What the task requires -
Only the lines holding the string "part" are needed. Copy each one.
********
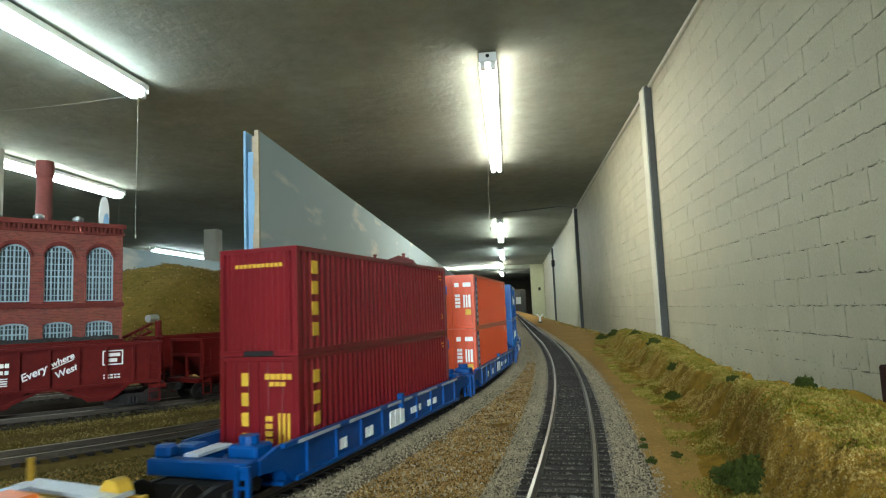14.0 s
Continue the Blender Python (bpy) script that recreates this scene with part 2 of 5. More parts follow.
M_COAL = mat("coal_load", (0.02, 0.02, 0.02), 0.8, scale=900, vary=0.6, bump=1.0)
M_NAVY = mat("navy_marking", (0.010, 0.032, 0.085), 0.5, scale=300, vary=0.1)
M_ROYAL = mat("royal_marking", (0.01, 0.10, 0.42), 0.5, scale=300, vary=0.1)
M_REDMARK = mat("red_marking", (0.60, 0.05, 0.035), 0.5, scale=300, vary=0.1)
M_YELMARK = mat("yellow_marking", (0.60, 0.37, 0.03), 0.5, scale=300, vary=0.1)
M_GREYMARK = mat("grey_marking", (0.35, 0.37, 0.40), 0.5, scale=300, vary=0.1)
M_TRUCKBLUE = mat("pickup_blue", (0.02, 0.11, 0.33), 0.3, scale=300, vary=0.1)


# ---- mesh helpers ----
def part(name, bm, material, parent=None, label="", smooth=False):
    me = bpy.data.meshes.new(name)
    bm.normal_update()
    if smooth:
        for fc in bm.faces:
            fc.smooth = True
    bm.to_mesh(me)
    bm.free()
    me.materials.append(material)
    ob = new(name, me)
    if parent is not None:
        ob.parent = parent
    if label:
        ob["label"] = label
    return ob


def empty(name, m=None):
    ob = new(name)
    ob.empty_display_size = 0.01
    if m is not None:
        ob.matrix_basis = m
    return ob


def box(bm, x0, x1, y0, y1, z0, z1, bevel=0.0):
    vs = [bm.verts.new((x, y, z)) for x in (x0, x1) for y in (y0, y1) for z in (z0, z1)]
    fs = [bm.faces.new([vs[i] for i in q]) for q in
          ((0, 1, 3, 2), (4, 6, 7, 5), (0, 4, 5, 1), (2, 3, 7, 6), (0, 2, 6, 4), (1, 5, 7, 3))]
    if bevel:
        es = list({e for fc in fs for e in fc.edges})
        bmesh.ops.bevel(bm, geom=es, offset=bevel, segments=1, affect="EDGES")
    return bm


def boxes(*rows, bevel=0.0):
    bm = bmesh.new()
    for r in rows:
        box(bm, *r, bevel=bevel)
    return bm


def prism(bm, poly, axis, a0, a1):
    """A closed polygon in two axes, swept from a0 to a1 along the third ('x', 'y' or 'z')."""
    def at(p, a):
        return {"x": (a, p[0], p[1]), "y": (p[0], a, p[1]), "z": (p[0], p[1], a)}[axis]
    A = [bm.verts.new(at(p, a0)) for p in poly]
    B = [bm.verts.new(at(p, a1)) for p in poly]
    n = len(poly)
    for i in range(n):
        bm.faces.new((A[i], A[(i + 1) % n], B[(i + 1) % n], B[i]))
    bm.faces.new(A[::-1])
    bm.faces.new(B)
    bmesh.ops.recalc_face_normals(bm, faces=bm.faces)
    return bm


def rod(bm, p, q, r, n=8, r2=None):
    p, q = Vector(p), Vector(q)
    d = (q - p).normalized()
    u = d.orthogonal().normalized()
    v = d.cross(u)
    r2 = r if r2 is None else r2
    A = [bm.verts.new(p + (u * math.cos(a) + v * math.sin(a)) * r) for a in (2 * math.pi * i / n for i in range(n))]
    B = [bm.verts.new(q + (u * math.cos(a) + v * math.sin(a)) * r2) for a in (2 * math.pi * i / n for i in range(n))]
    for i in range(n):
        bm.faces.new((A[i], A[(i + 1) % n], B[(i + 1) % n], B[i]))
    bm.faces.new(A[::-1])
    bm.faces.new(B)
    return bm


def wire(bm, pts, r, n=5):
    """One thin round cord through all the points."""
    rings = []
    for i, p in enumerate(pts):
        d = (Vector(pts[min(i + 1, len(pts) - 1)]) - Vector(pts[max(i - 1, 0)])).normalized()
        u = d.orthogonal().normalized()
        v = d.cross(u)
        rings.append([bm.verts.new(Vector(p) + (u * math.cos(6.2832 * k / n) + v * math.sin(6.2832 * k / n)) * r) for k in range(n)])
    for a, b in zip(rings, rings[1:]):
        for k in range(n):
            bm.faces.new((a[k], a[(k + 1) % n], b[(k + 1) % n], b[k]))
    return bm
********
Solution -
Continue the Blender Python (bpy) script that recreates this scene with part 2 of 5. More parts follow.
def part(name, bm, material, parent=None, label="", smooth=False):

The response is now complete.